Tune in soon for the third and, I promise, final installment…
(Again, I blame Esereth for instigating this, and DoctorMama for making me think it’s legit to drag any story that’s not a labor story beyond two posts…)
10 Comments:
So, Part Three is when you talk about sharing your innate love of bratwurst with M.?
Ah, Orange is in the know. Sheboygan is indeed the self-proclaimed "bratwurst capital of the world." But by the time I met M, we'd both been vegetarians for years. So no bonding over sausage, so to speak.
That is a great story of friendship, forged primarily over a real love of music. I haven't ever heard of a love starting quite like that. There is something partiuclarly cool about the music part. Especially loving Prince.

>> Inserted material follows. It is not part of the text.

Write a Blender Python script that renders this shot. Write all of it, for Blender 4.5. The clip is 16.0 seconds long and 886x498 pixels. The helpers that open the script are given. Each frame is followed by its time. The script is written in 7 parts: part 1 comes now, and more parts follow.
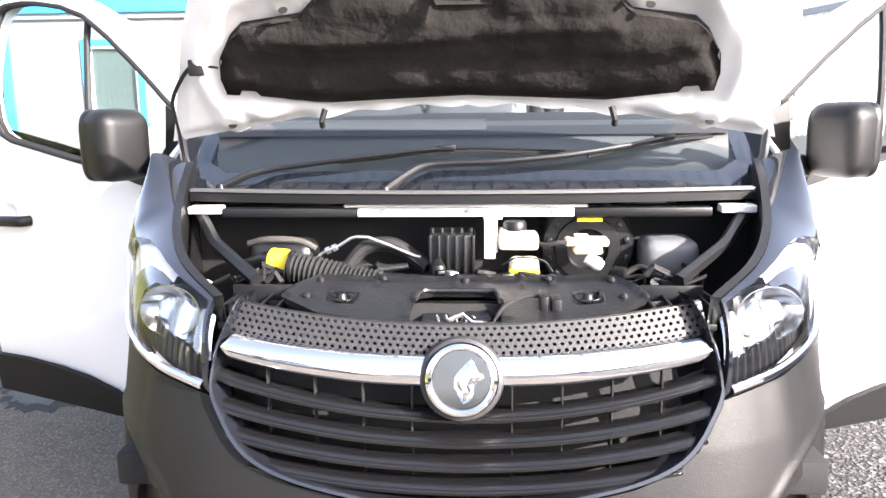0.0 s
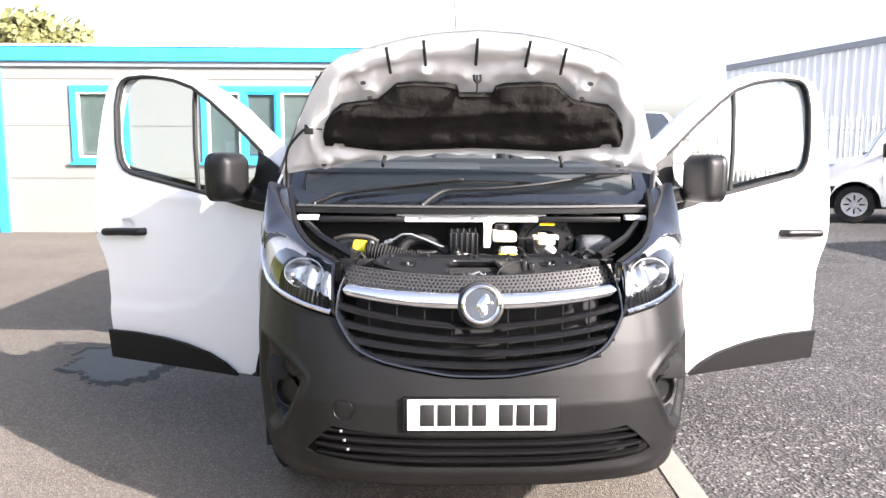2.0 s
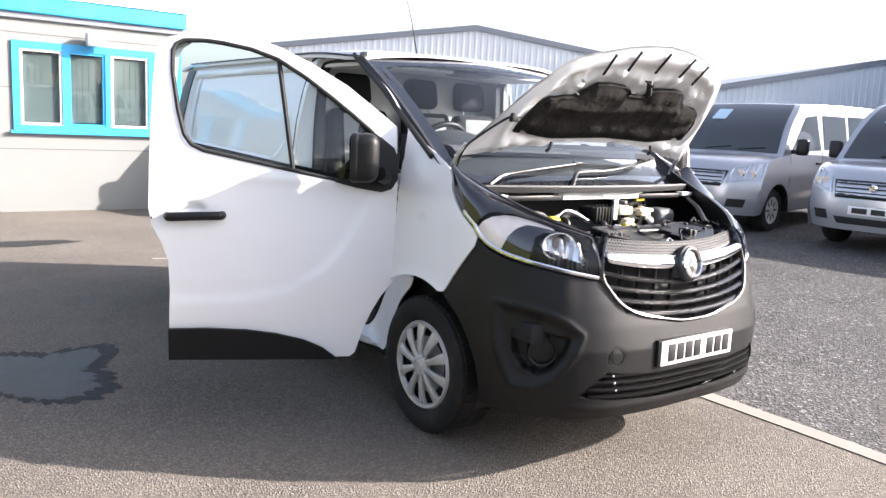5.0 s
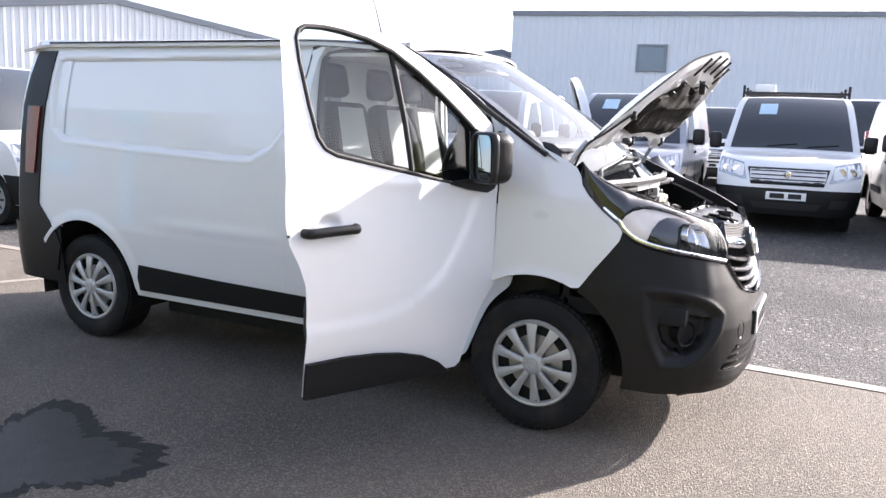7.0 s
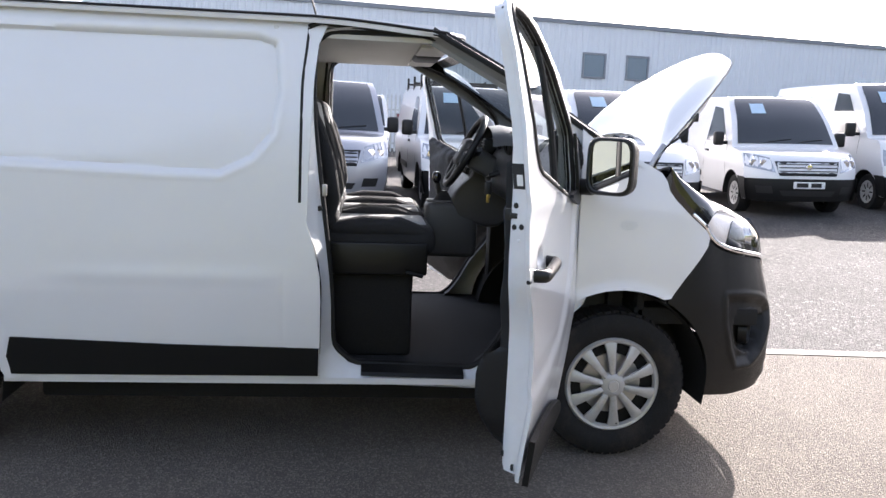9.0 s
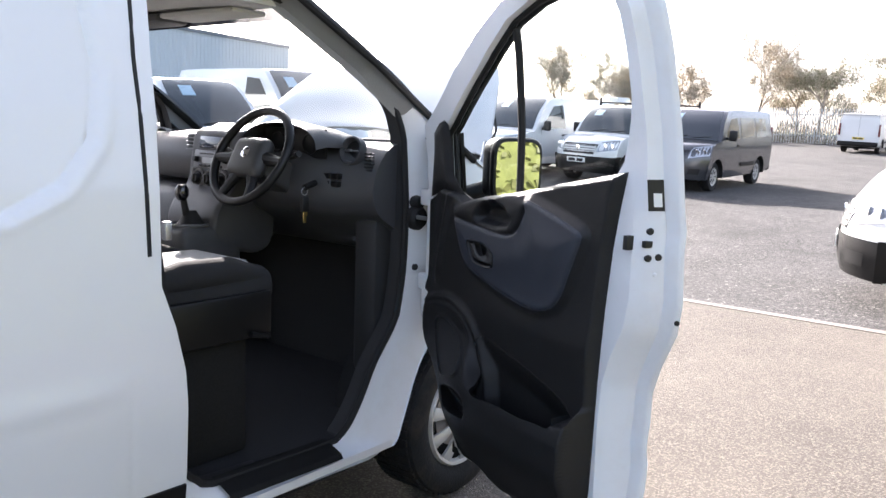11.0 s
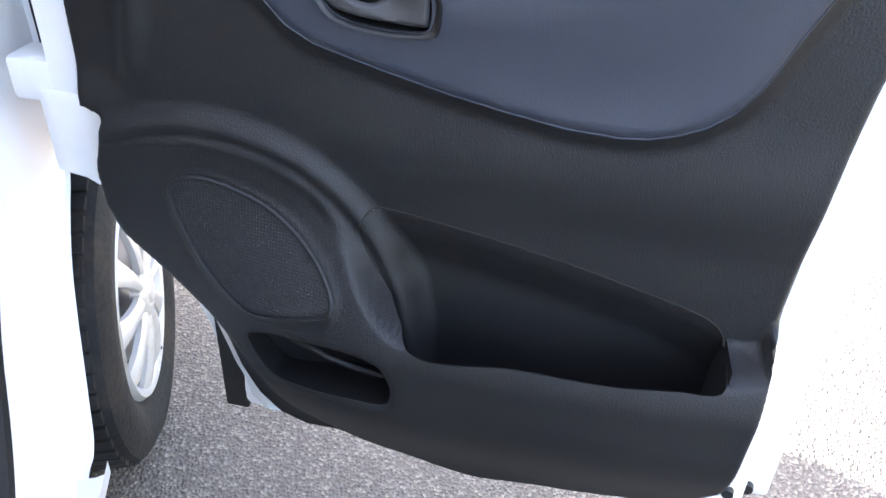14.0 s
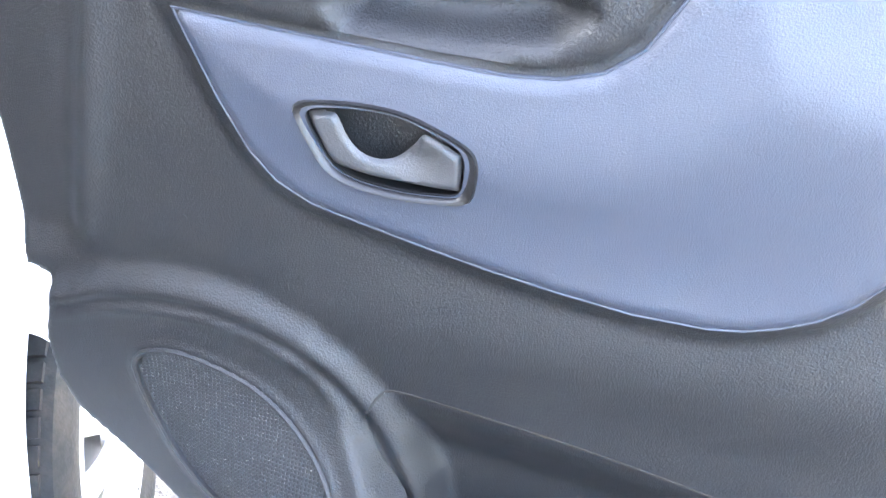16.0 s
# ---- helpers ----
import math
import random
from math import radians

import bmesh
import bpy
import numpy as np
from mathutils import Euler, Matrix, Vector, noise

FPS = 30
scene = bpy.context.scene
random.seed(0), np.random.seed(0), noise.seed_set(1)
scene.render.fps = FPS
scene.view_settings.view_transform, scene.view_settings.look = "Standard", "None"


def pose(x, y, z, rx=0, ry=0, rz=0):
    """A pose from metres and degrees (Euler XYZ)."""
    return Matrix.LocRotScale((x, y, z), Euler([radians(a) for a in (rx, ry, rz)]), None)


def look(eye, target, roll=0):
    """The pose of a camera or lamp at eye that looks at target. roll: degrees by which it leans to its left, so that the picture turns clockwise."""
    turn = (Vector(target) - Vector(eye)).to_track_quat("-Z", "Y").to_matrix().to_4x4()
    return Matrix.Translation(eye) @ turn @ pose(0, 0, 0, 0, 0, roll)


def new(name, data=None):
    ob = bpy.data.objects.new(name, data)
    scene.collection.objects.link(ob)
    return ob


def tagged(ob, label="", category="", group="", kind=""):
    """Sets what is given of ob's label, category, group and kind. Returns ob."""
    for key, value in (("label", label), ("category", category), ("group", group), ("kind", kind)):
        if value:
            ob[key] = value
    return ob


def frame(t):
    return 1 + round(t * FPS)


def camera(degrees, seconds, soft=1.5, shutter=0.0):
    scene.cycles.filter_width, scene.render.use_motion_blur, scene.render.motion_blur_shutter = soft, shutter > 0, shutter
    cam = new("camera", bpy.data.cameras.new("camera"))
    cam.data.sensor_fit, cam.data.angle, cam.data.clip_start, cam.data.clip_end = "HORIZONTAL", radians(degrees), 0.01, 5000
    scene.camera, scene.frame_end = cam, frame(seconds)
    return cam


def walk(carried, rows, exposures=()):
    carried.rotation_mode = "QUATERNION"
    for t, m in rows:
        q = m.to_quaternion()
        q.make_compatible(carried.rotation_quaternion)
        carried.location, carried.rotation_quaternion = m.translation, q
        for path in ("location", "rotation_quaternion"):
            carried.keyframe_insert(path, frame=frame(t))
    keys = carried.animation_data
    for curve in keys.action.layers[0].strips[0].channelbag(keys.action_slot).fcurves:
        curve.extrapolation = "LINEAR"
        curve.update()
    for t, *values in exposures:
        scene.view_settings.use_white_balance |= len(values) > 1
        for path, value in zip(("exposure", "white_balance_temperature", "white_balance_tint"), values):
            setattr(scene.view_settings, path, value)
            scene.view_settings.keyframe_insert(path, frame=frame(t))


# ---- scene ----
cam = camera(58.5, 16.0)
PATH = [
    (0, (0.046, -1.398, 1.488), (-0.06, 0.564, 1.115), -0.6),
    (0.5, (-0.005, -1.818, 1.509), (-0.075, 0.152, 1.17), -0.3),
    (1, (-0.016, -2.165, 1.542), (-0.064, -0.193, 1.213), -0.3),
    (1.5, (-0.026, -2.447, 1.562), (-0.062, -0.469, 1.267), -0.4),
    (2, (-0.189, -2.68, 1.521), (-0.15, -0.699, 1.253), 0.2),
    (2.5, (-0.464, -2.779, 1.524), (-0.289, -0.808, 1.237), 0.4),
    (3, (-0.868, -2.747, 1.54), (-0.479, -0.808, 1.238), 0.8),
    (3.5, (-1.403, -2.722, 1.56), (-0.786, -0.844, 1.257), 1.4),
    (4, (-1.931, -2.55, 1.551), (-1.102, -0.757, 1.24), 1.8),
    (4.5, (-2.546, -2.367, 1.539), (-1.532, -0.672, 1.226), 2.1),
    (4.7, (-2.76, -2.282, 1.529), (-1.677, -0.629, 1.218), 2.4),
    (6.8, (-4.389, -0.48, 1.493), (-2.651, 0.462, 1.187), 2.6),
    (7, (-4.447, -0.277, 1.491), (-2.669, 0.586, 1.18), 2.4),
    (7.5, (-4.548, 0.306, 1.497), (-2.682, 0.95, 1.177), 2.3),
    (8, (-4.566, 0.885, 1.5), (-2.63, 1.269, 1.174), 2.3),
    (8.2, (-4.532, 1.123, 1.496), (-2.577, 1.398, 1.173), 2.4),
    (10.3, (-3.352, 3.231, 1.483), (-1.73, 2.101, 1.185), 1.9),
    (10.5, (-3.158, 3.313, 1.495), (-1.65, 2.033, 1.197), 1.9),
    (11, (-2.672, 3.455, 1.478), (-1.459, 1.892, 1.184), 2.2),
    (11.5, (-2.194, 3.39, 1.469), (-1.323, 1.613, 1.183), 1.9),
    (12, (-1.762, 3.184, 1.421), (-1.326, 1.264, 1.069), 2.9),
    (12.5, (-1.495, 2.854, 1.393), (-1.501, 0.952, 0.772), 3.4),
    (13, (-1.34, 2.487, 1.393), (-1.587, 0.785, 0.372), 4.2),
    (13.5, (-1.234, 2.319, 1.369), (-1.545, 0.717, 0.213), 3.9),
    (14, (-1.21, 2.27, 1.366), (-1.532, 0.671, 0.209), 3.3),
    (14.5, (-1.223, 2.26, 1.378), (-1.541, 0.666, 0.214), 3.1),
    (15, (-1.236, 2.19, 1.379), (-1.547, 0.583, 0.228), 2.9),
    (15.5, (-1.221, 2.104, 1.385), (-1.554, 0.491, 0.251), 3.1),
    (16, (-1.223, 2.046, 1.368), (-1.542, 0.364, 0.336), 3.2),
]
walk(cam, [(t, look(eye, aim, roll)) for t, eye, aim, roll in PATH],
     exposures=[(0, 3.1, 6250, 17), (1.5, 2.6, 6250, 17), (4.7, 2.35, 6250, 17), (6.8, 2.35, 6150, 18), (8.2, 2.25, 6150, 18), (10.3, 2.56, 6250, 18), (11.0, 2.66, 6230, 18), (12.0, 2.9, 6200, 18), (13.0, 3.3, 6200, 18), (13.5, 3.65, 6180, 18), (14.0, 4.65, 6150, 18), (14.5, 5.35, 6130, 18), (15.5, 6.25, 6140, 17), (16.0, 6.6, 6150, 16)])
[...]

I'm greatly relieved that you didn't slip him the bratwurst.
YOU. Are such a jerk.
I love it so much...you better save it somewhere special for that dear O. to read when he is old enough to give a crap. :)
I am loving this story. Where'e the next installment? Don't keep your readers in suspense!
Although, well, we kind of know the ending. But it's all about the journey, right?!
Can't wait to read the next part!
Hey, labor only lasts, like, 21.15 hours (but who counts?). Why should that get more posts than something that took months (years?) to birth?
Your story has inspired me to try the same. Thank you for that.
9/11. yep. me too.
your blog is good stuff for my head.